After passing historic corporate tax reform in the Inflation Reduction Act earlier this year, Congress now risks erasing those tax-fairness gains in a lame-duck tax package rife with costly corporate giveaways. Legislation currently under discussion would extend—at a cost of up to $600 billion—three expired or expiring provisions of 2017’s Trump-GOP tax law benefitting big corporations, and also enact a retirement-savings tax plan heavily slanted towards wealthy families. Americans for Tax Fairness strongly opposes any new or modified corporate tax breaks; corporations should be contributing more of their fair share, not less.
OPPOSE REINSTATING RESEARCH & EXPERIMENTATION EXPENSING (section 174)
Historically businesses have been able to immediately deduct from taxable income their full R&E costs (also known by the abbreviation “R&D” for “research and development”). But the 2017 Trump-GOP tax law reduced this benefit starting in 2022 to partially offset the costs of a 40% cut in the corporate income tax rate and other tax giveaways to big business. Starting this year, firms must “amortize” these expenses, meaning they must spread the cost for tax purposes over five years. Republicans are now trying to undo this policy—one of the few provisions of their 2017 law that actually raised taxes on big businesses—by retroactively delaying its implementation till next year.
A one-year (retroactive) delay would cost $60 billion; permanent extension would cost $155 billion (CRFB).
- The ATF Coalition and the Institute on Taxation and Economic Policy sent a letter to Congress in March opposing the R&E extension without revenue offsets.
- ATF released this analysis showing that many of the major corporations lobbying Congress for this tax break have paid little or no federal income taxes over the past three years
OPPOSE RESTORING NET INTEREST DEDUCTION LIMITS (section 163j)
Under the Trump-GOP tax law, the deduction for business interest expense was limited to 30% of a corporation’s earnings before interest, tax, depreciation and amortization (EBITDA) through the end of 2021. Starting this year, the deduction was limited to 30% of earnings before interest and tax (EBIT). Having to subtract depreciation and amortization costs before determining the limit leads to a smaller earnings figure and therefore a smaller amount of deductible interest.
A one-year (retroactive) delay would cost $20 billion; permanent extension would cost $200 billion (CRFB).

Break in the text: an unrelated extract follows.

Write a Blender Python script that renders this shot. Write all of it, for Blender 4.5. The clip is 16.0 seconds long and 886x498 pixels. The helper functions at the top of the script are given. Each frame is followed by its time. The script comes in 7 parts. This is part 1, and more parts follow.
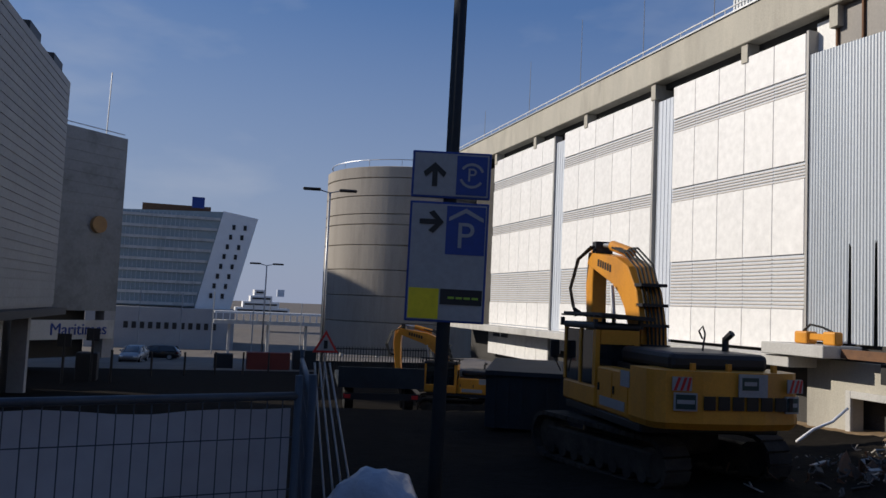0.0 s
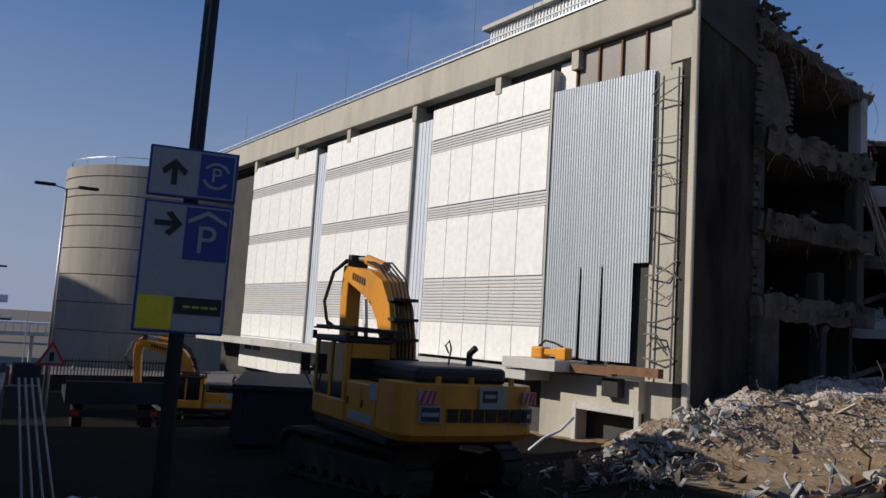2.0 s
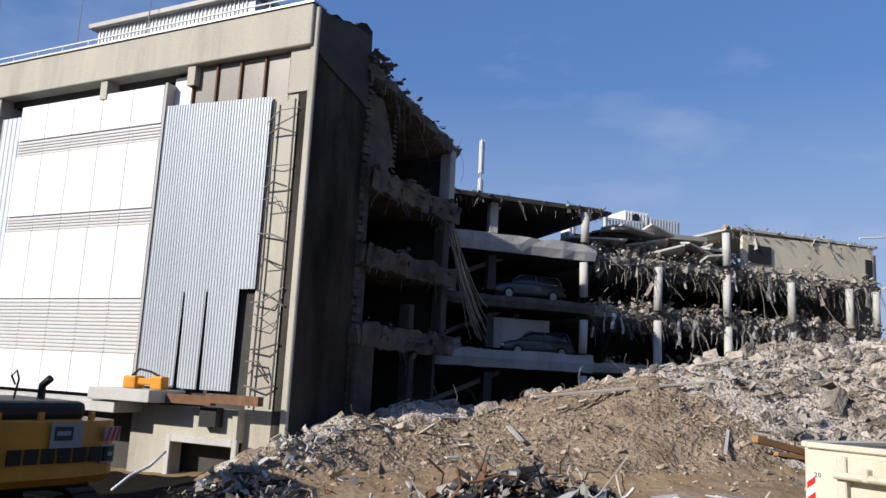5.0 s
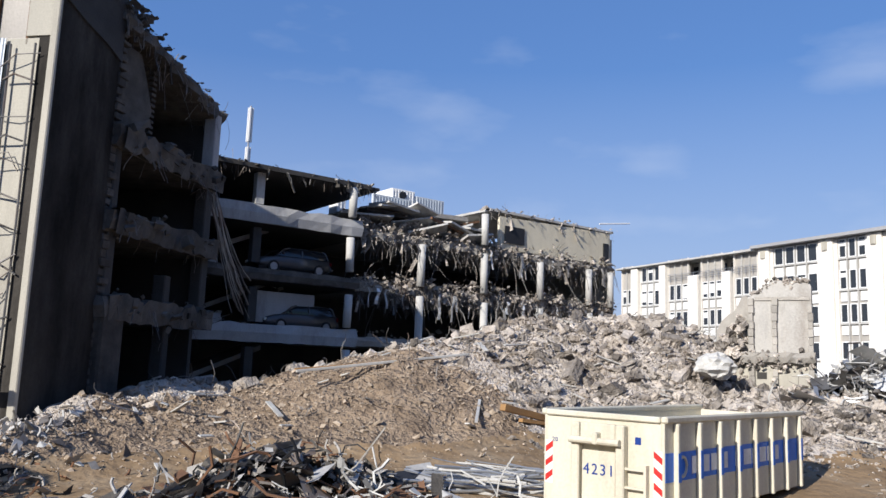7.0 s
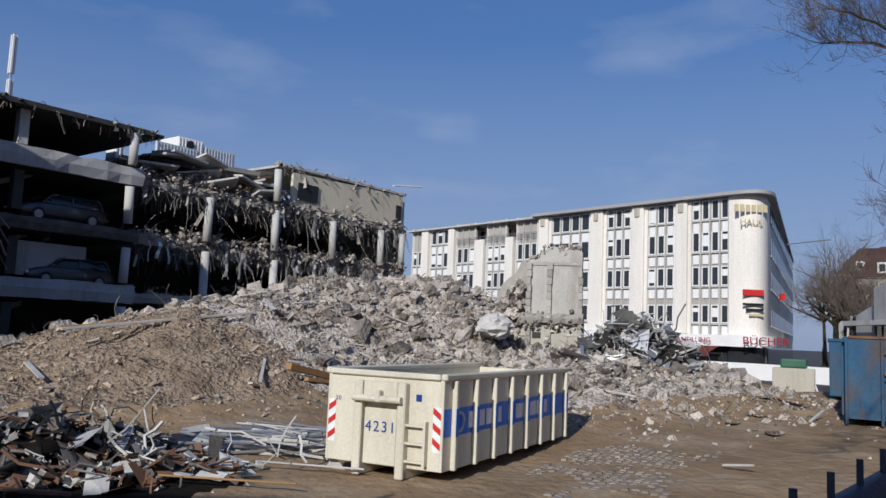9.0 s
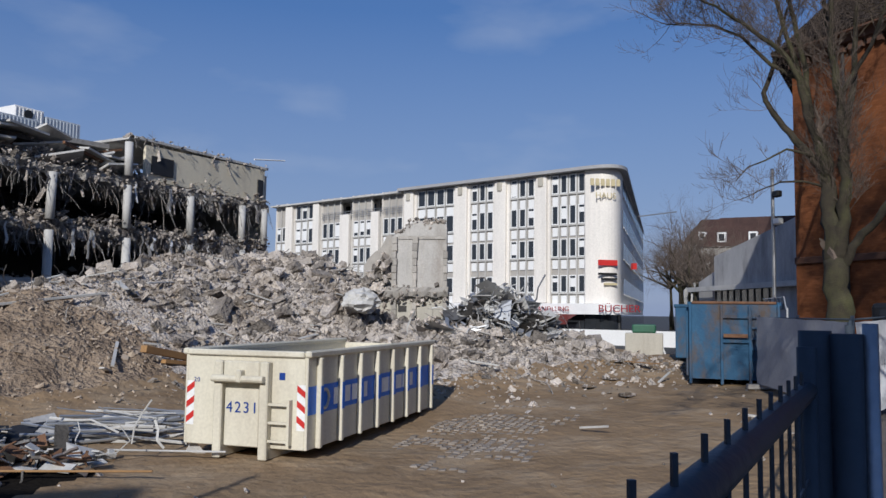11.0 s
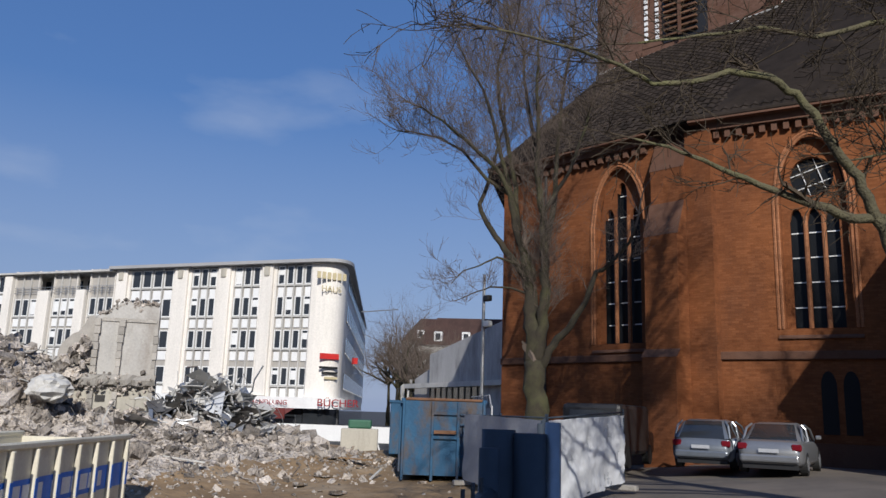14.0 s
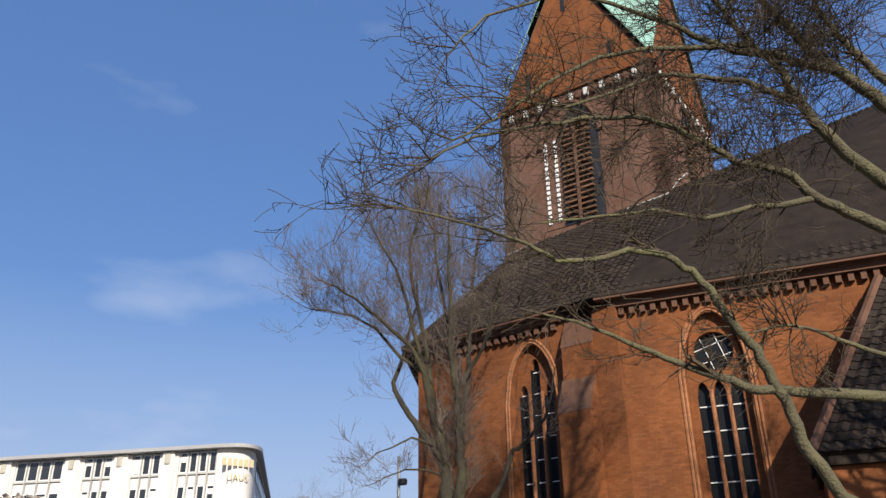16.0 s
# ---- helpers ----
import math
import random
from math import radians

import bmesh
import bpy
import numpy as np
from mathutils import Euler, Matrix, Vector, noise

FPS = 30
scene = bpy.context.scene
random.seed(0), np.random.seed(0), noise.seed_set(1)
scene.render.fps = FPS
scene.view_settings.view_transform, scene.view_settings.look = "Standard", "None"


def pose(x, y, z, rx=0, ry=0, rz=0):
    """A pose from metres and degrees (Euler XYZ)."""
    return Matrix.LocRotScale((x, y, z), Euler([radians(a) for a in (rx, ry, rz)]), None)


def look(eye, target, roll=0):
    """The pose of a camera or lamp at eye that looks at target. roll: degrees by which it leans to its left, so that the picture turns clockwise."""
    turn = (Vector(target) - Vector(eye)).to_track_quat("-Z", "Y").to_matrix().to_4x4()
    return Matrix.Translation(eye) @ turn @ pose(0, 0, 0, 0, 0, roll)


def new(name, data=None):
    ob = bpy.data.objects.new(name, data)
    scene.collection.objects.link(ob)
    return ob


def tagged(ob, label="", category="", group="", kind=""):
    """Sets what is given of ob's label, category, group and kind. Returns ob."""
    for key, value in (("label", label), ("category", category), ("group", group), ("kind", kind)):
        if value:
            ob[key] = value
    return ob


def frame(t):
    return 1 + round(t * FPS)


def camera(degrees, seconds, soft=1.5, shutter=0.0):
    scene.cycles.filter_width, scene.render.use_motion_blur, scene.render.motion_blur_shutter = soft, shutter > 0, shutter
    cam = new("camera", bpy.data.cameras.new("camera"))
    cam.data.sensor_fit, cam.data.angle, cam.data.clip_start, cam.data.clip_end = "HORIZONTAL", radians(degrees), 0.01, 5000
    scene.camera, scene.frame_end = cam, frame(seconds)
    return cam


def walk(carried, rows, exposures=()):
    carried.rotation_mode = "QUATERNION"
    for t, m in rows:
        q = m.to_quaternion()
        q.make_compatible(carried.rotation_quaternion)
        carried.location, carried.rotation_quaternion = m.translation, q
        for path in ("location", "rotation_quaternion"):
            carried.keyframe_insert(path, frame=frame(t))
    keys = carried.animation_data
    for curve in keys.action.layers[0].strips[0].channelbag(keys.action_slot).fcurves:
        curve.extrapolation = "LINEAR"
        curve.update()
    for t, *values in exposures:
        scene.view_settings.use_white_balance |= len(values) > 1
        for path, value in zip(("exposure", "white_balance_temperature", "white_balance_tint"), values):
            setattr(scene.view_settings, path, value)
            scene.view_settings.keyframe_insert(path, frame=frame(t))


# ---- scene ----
cam = camera(58.4, 16.0)
EYE = 2.5
# seconds, x, y, yaw, pitch, roll
ROWS = [
    (0.0, -0.589, 0.474, -17.09, 4.08, 2.50),
    (0.5, -0.559, 0.509, -20.58, 4.61, 2.82),
    (1.0, -0.524, 0.545, -24.40, 4.98, 2.73),
    (1.5, -0.476, 0.587, -29.20, 5.56, 3.32),
    (2.0, -0.422, 0.627, -34.34, 5.93, 3.53),
    (2.5, -0.366, 0.662, -39.31, 6.37, 3.79),
    (3.0, -0.314, 0.688, -43.67, 7.27, 3.34),
    (3.5, -0.260, 0.710, -48.15, 7.72, 3.22),
    (4.0, -0.208, 0.727, -52.30, 8.50, 3.40),
    (4.2, -0.180, 0.734, -54.49, 8.81, 3.51),
    (6.3, 0.055, 0.754, -72.41, 8.71, 2.05),
    (6.5, 0.080, 0.752, -74.31, 8.49, 2.25),
    (7.0, 0.139, 0.743, -78.80, 8.43, 2.21),
    (7.5, 0.202, 0.729, -83.71, 8.45, 2.65),
    (8.0, 0.237, 0.718, -86.51, 7.63, 2.63),
    (8.5, 0.277, 0.703, -89.75, 6.65, 2.60),
    (8.7, 0.298, 0.695, -91.48, 6.42, 2.54),
    (10.8, 0.426, 0.624, -102.58, 4.70, 1.09),
    (11.0, 0.437, 0.617, -103.56, 4.57, 0.80),
    (11.5, 0.481, 0.583, -107.74, 4.52, 1.46),
    (12.0, 0.506, 0.562, -110.26, 4.77, 2.23),
    (12.5, 0.540, 0.529, -113.86, 5.62, 1.96),
    (13.0, 0.568, 0.499, -116.92, 7.07, 1.83),
    (13.5, 0.589, 0.474, -119.38, 9.43, 2.04),
    (14.0, 0.618, 0.435, -123.12, 11.69, 1.89),
    (14.5, 0.637, 0.408, -125.61, 14.51, 1.21),
    (15.0, 0.659, 0.371, -128.83, 17.42, 0.61),
    (15.5, 0.654, 0.379, -128.18, 20.25, 0.53),
    (16.0, 0.663, 0.364, -129.46, 24.60, -0.66),
]
# seconds, stops, kelvin, tint
EXPOSURES = [(0.0, -0.02, 6750, 10), (3.5, -0.1, 6750, 10), (4.2, 0.12, 6700, 10), (6.3, 0.72, 6350, 10), (7.0, 0.55, 6350, 10), (8.0, 0.2, 6200, 10), (8.5, 0.0, 6150, 10), (11.0, -0.08, 6050, 10), (12.0, -0.14, 6000, 10), (13.0, -0.15, 6000, 10), (14.5, 0.27, 6450, 10), (15.5, 0.55, 6800, 10), (16.0, 0.64, 6900, 10)]
walk(cam, [(t, pose(x, y, EYE, 90 + pitch, 0, yaw) @ pose(0, 0, 0, 0, 0, roll)) for t, x, y, yaw, pitch, roll in ROWS], EXPOSURES)

# ---- light ----
SUN_ELEVATION, SUN_TURN = 27.0, 63.0   # degrees; turn is counted from +y towards -x
world = bpy.data.worlds.new("sky")
scene.world = world
world.use_nodes = True
wt = world.node_tree
wt.nodes.clear()
sky = wt.nodes.new("ShaderNodeTexSky")
sky.sky_type, sky.sun_disc = "NISHITA", False
sky.sun_elevation, sky.sun_rotation = radians(SUN_ELEVATION), radians(-SUN_TURN)
sky.air_density, sky.dust_density, sky.ozone_density = 1.0, 0.7, 3.0
backing = wt.nodes.new("ShaderNodeBackground")
backing.inputs["Strength"].default_value = 0.09
# thin high clouds
coord = wt.nodes.new("ShaderNodeTexCoord")
stretch = wt.nodes.new("ShaderNodeMapping")
stretch.inputs["Scale"].default_value = (1.6, 1.6, 4.5)
puff = wt.nodes.new("ShaderNodeTexNoise")
puff.inputs["Scale"].default_value, puff.inputs["Detail"].default_value, puff.inputs["Roughness"].default_value = 2.2, 5.0, 0.5
thin = wt.nodes.new("ShaderNodeMapRange")
thin.inputs["From Min"].default_value, thin.inputs["From Max"].default_value = 0.56, 0.82
thin.inputs["To Min"].default_value, thin.inputs["To Max"].default_value = 0.0, 0.28
white = wt.nodes.new("ShaderNodeMix")
white.data_type = "RGBA"
white.inputs["B"].default_value = (6.5, 6.8, 7.4, 1)
wo = wt.nodes.new("ShaderNodeOutputWorld")
wt.links.new(coord.outputs["Generated"], stretch.inputs["Vector"])
wt.links.new(stretch.outputs[0], puff.inputs["Vector"])
wt.links.new(puff.outputs["Fac"], thin.inputs["Value"])
wt.links.new(thin.outputs["Result"], white.inputs["Factor"])
rich = wt.nodes.new("ShaderNodeHueSaturation")
rich.inputs["Saturation"].default_value = 1.1
even = wt.nodes.new("ShaderNodeMix")
even.data_type = "RGBA"
even.inputs["Factor"].default_value = 0.52
even.inputs["B"].default_value = (1.2, 2.15, 5.0, 1)
wt.links.new(sky.outputs[0], even.inputs["A"])
wt.links.new(even.outputs["Result"], rich.inputs["Color"])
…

OPPOSE EXTENDING 100% BONUS DEPRECIATION
The Trump-GOP tax law instituted, on a temporary basis, 100% bonus depreciation, which allows businesses to write off the full cost of an asset in the year of its purchase, instead of slowly over time, as more accurately reflects genuine loss of value. This tax break is supposed to shrink beginning next year, when only 80% of an asset’s purchase price is to be deductible in the year of purchase—the start of a 20-percentage-points per year phaseout of bonus depreciation resulting in its disappearance in 2027.
A one-year delay would cost $15 billion; permanent extension would cost $250 billion (CRFB).
OPPOSE ENHANCING AMERICAN RETIREMENT NOW (EARN) ACT
In June 2022 the Senate Finance Committee advanced the EARN Act, which would expand a number of tax benefits offered for retirement accounts. In a letter the ATF coalition expressed its concern that this legislation would exacerbate inequality by giving the rich more tax breaks to shelter their investment income for longer while failing to meaningfully assist most working families to save for retirement.
Additionally, this legislation is riddled with budget gimmicks that obscure its true cost. For instance, a provision that encourages contributions to Roth Individual Retirement Arrangements (IRAs) is scored by JCT as raising $39 billion in its first 10 years, because unlike contributions to ordinary IRAs, those to Roth IRAs are not deductible. But since, again unlike regular IRAs, withdrawals from Roth IRAs are not taxable, leading tax experts predict this policy change will actually lose revenue long term. The bill also delays implementation of costly provisions—such as the expanded Savers Credit and increases in the minimum distribution age—to lower their cost over the next 10 years, the span used for JCT revenue scoring.
Officially EARN raises $100 million; excluding budget gimmicks, it will cost $84 billion (CRFB).
- The ATF coalition sent a letter to Congress in June opposing the EARN Act in its current form and urged significant alterations.